C’est ici l’occasion de noter que, alors qu’on pourrait à première vue croire à
une opposition d’attitude entre scepticisme et foi religieuse, il existe une
longue tradition de scepticisme chrétien
(voyez Montaigne). Et certes, si l’on ne peut être assuré de rien (ce qui est
inconfortable !), ne serait-il pas réconfortant de s’en remettre à Dieu ?
… Le paradoxe du scepticisme comme
aliment du dogmatisme religieux n’a été à ma connaissance aperçu que par Lucrèce.
Évidemment, la position
de Bautain –qui ruine toute science- est intenable. Il n’y a pas partout des
démonstrations rationnelles de sens contraire et d’égale valeur. Il n’y a pas de
démonstration réfutant que, dans une géométrie euclidienne, la somme des angles
d’un triangle rectangle autre que l’angle droit soit de 90°.
Bautain enseignait que l’évidence d’une démonstration rationnelle
provient d’une garantie surnaturelle (faculté « d’intelligence »). Mais
fonder la raison sur une intuition transcendante n’est pas nécessaire, lorsque l’expérience suffit. Nous savons que des
raisonnements mathématiques sont valides lorsque nous construisons des
pyramides ou des fusées en les employant. De même, dans la science historique,
nous pouvons avoir des confirmations indirectes de la valeur d’un raisonnement
par des découvertes archéologiques. Une expédition archéologique réussie n’est
pas plus l’effet du hasard que l’édification du Parthénon. La réussite pratique est la preuve tangible
et séculière que la connaissance est possible et que la raison humaine est
capable de grandeur.
Quant à la formule « croire, c’est avoir conscience de », elle comporte une ambiguïté. Si « avoir conscience » ne signifie qu’avoir un contenu de conscience, alors l’affirmation est tautologique (il y a certes quelque chose dans mon esprit lorsque je crois quelque chose…). Mais si « avoir conscience » est pris au sens de « avoir la connaissance d’une réalité objective », alors l’affirmation relève de l’auto-suggestion et de la pensée magique. La croyance ne crée pas la réalité d’une entité ou d’un objet extra-mental… Je ne fais pas naître un monstre violet sous mon lit en décidant d’y croire…

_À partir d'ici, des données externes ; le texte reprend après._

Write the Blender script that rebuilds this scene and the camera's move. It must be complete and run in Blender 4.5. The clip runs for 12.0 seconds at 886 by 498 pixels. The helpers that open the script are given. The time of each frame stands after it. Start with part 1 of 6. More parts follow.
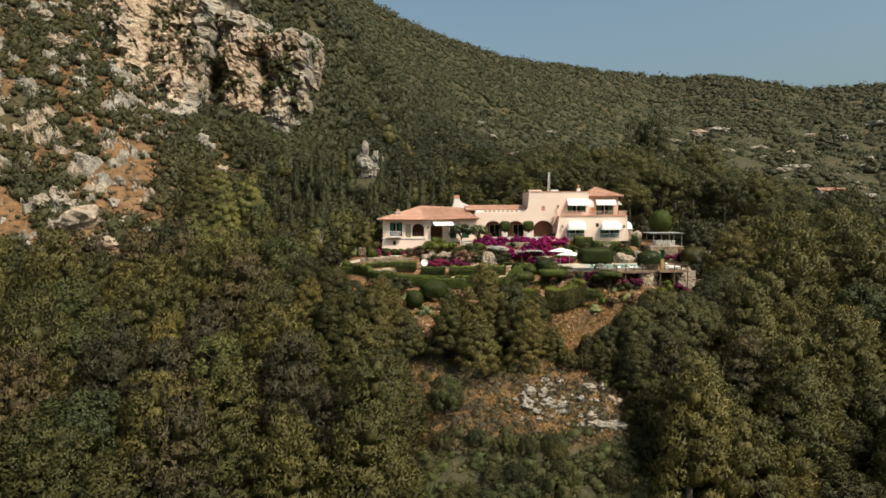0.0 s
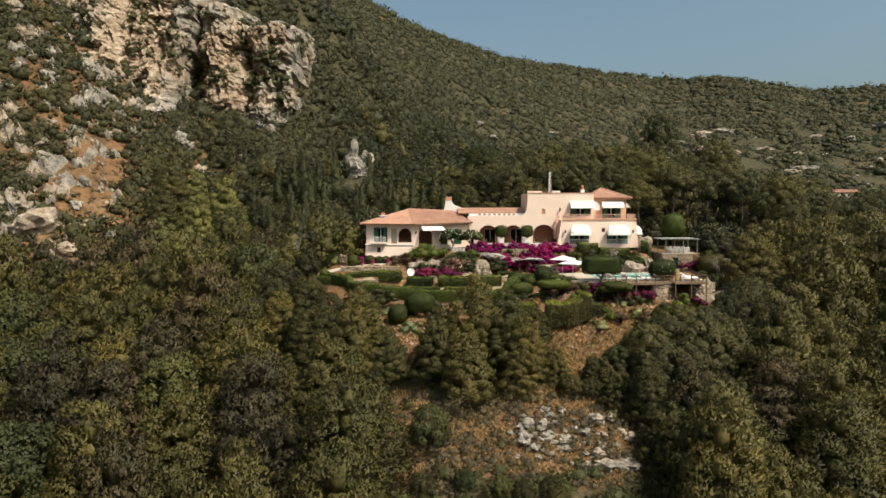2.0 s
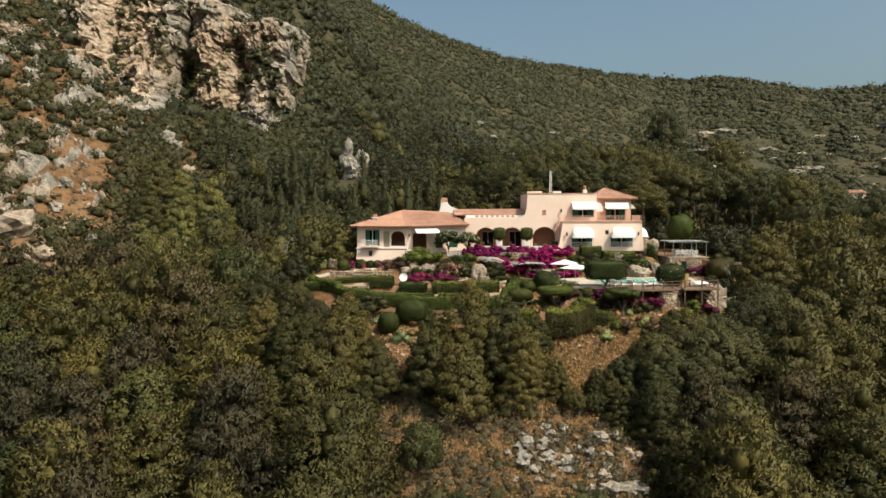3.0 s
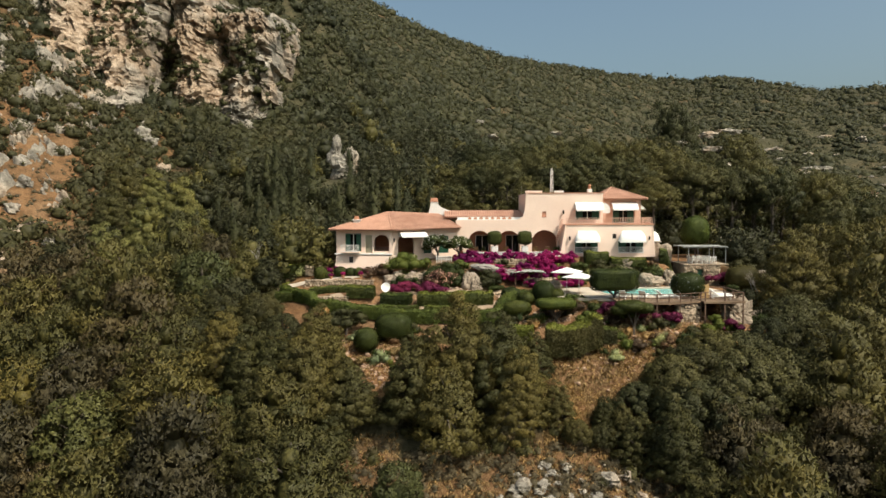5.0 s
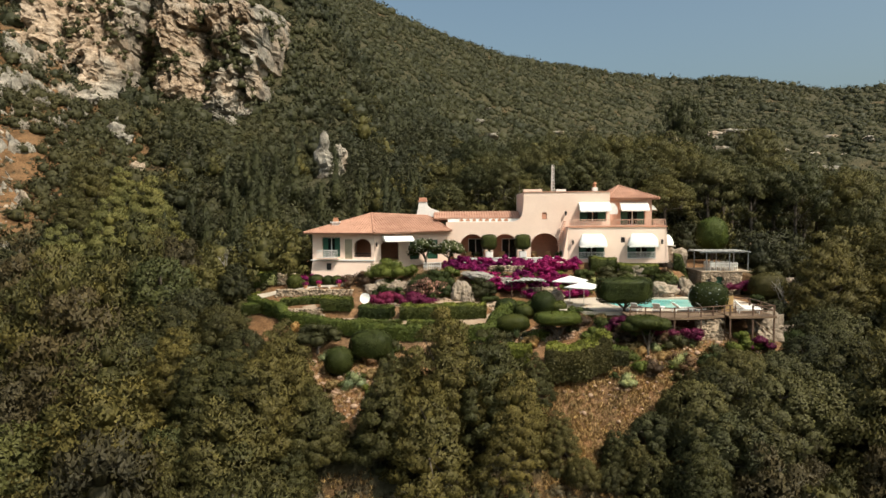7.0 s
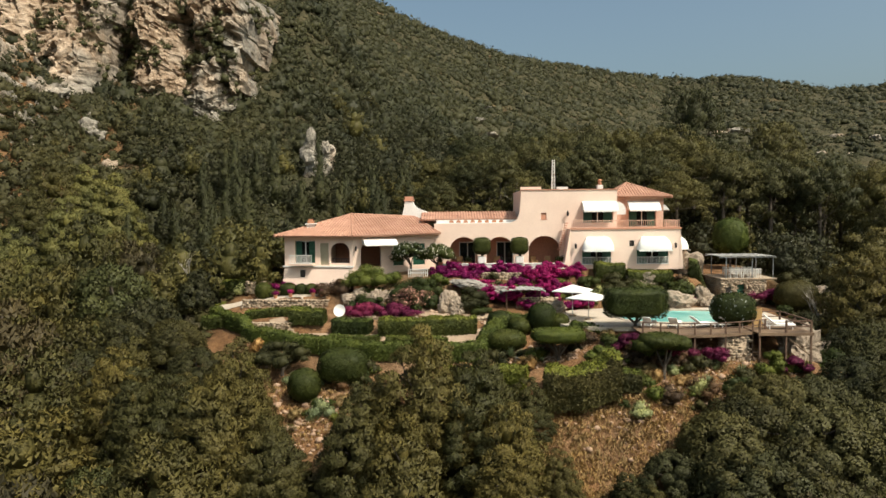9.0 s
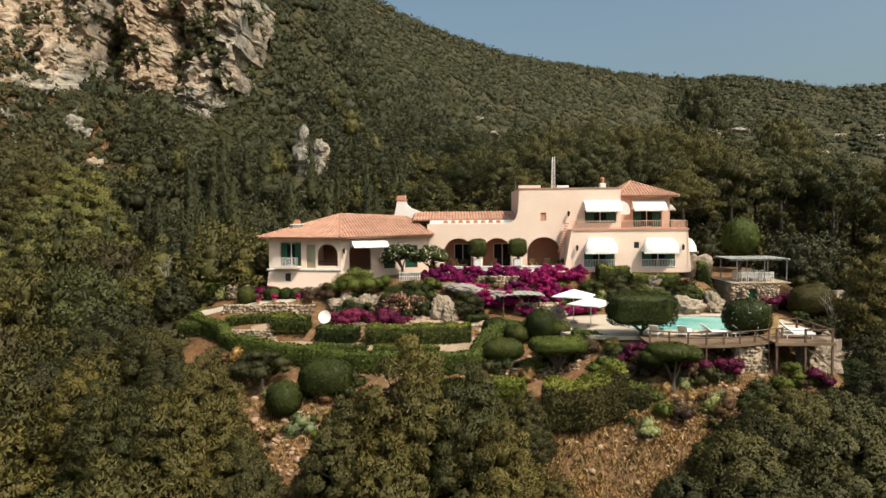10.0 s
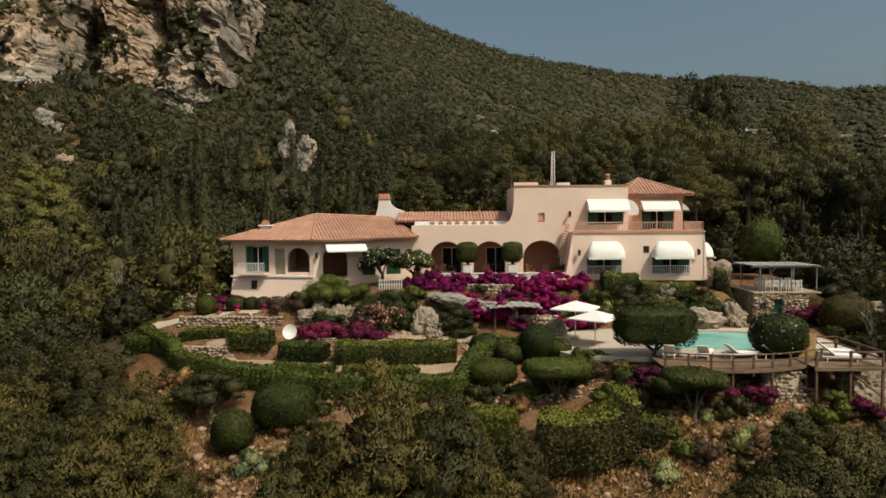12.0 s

Ma foi, cela me semble tout à fait sensé ce qu’il pensait ce Louis Baudin. Il ne fait pas de l’apologétique, il reste dans le champ philosophique, et il rejoint en effet Kant pour qui il est illusoire de rechercher des vérités métaphysiques hors de notre portée. Il n’y a rien d’idéologique là-dedans, et l’idéologie me semblerait plutôt résider dans le scientisme débridé qui a marqué la fin du dix-neuvième et le vingtième siècles.